WHAT TO DO |
Word for word, copy all the data and drop the pictures.

COLLECTED MATERIAL |
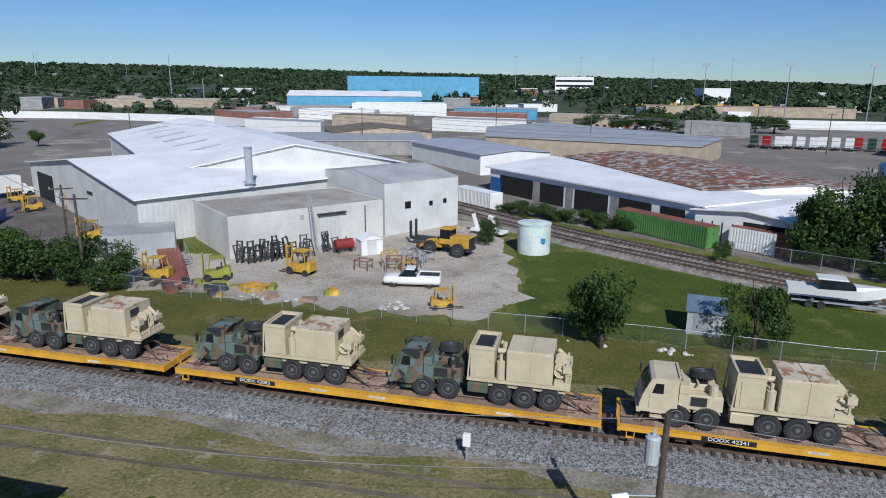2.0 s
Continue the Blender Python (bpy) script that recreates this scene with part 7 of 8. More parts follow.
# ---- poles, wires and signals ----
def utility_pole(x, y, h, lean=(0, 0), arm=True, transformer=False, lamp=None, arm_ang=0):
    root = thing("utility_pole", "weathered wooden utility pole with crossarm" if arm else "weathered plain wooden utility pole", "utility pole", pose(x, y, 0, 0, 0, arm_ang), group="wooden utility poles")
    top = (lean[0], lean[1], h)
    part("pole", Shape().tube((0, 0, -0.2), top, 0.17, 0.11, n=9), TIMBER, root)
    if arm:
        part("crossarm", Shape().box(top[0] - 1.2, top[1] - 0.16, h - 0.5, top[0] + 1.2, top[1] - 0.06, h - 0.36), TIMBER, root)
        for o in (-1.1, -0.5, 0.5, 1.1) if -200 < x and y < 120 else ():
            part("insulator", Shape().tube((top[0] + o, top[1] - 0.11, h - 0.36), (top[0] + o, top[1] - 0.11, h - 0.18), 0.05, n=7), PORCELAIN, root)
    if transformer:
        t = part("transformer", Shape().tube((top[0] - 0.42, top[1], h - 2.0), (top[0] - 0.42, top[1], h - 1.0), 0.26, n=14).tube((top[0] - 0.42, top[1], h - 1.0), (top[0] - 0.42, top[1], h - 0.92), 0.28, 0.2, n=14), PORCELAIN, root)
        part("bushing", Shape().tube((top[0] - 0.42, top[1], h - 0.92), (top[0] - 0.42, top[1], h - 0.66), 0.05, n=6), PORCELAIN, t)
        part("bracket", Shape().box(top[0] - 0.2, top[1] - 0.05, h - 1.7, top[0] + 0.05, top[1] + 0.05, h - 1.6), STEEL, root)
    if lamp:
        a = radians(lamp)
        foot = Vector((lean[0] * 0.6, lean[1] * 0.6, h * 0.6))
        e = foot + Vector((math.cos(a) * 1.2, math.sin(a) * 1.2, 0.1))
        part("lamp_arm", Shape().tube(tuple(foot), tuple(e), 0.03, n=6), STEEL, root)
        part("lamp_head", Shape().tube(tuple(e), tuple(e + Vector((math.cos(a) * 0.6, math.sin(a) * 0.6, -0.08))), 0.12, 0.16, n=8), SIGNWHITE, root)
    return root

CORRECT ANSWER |
2.0 s
Continue the Blender Python (bpy) script that recreates this scene with part 7 of 8. More parts follow.
# ---- poles, wires and signals ----
def utility_pole(x, y, h, lean=(0, 0), arm=True, transformer=False, lamp=None, arm_ang=0):
    root = thing("utility_pole", "weathered wooden utility pole with crossarm" if arm else "weathered plain wooden utility pole", "utility pole", pose(x, y, 0, 0, 0, arm_ang), group="wooden utility poles")
    top = (lean[0], lean[1], h)
    part("pole", Shape().tube((0, 0, -0.2), top, 0.17, 0.11, n=9), TIMBER, root)
    if arm:
        part("crossarm", Shape().box(top[0] - 1.2, top[1] - 0.16, h - 0.5, top[0] + 1.2, top[1] - 0.06, h - 0.36), TIMBER, root)
        for o in (-1.1, -0.5, 0.5, 1.1) if -200 < x and y < 120 else ():
            part("insulator", Shape().tube((top[0] + o, top[1] - 0.11, h - 0.36), (top[0] + o, top[1] - 0.11, h - 0.18), 0.05, n=7), PORCELAIN, root)
    if transformer:
        t = part("transformer", Shape().tube((top[0] - 0.42, top[1], h - 2.0), (top[0] - 0.42, top[1], h - 1.0), 0.26, n=14).tube((top[0] - 0.42, top[1], h - 1.0), (top[0] - 0.42, top[1], h - 0.92), 0.28, 0.2, n=14), PORCELAIN, root)
        part("bushing", Shape().tube((top[0] - 0.42, top[1], h - 0.92), (top[0] - 0.42, top[1], h - 0.66), 0.05, n=6), PORCELAIN, t)
        part("bracket", Shape().box(top[0] - 0.2, top[1] - 0.05, h - 1.7, top[0] + 0.05, top[1] + 0.05, h - 1.6), STEEL, root)
    if lamp:
        a = radians(lamp)
        foot = Vector((lean[0] * 0.6, lean[1] * 0.6, h * 0.6))
        e = foot + Vector((math.cos(a) * 1.2, math.sin(a) * 1.2, 0.1))
        part("lamp_arm", Shape().tube(tuple(foot), tuple(e), 0.03, n=6), STEEL, root)
        part("lamp_head", Shape().tube(tuple(e), tuple(e + Vector((math.cos(a) * 0.6, math.sin(a) * 0.6, -0.08))), 0.12, 0.16, n=8), SIGNWHITE, root)
    return root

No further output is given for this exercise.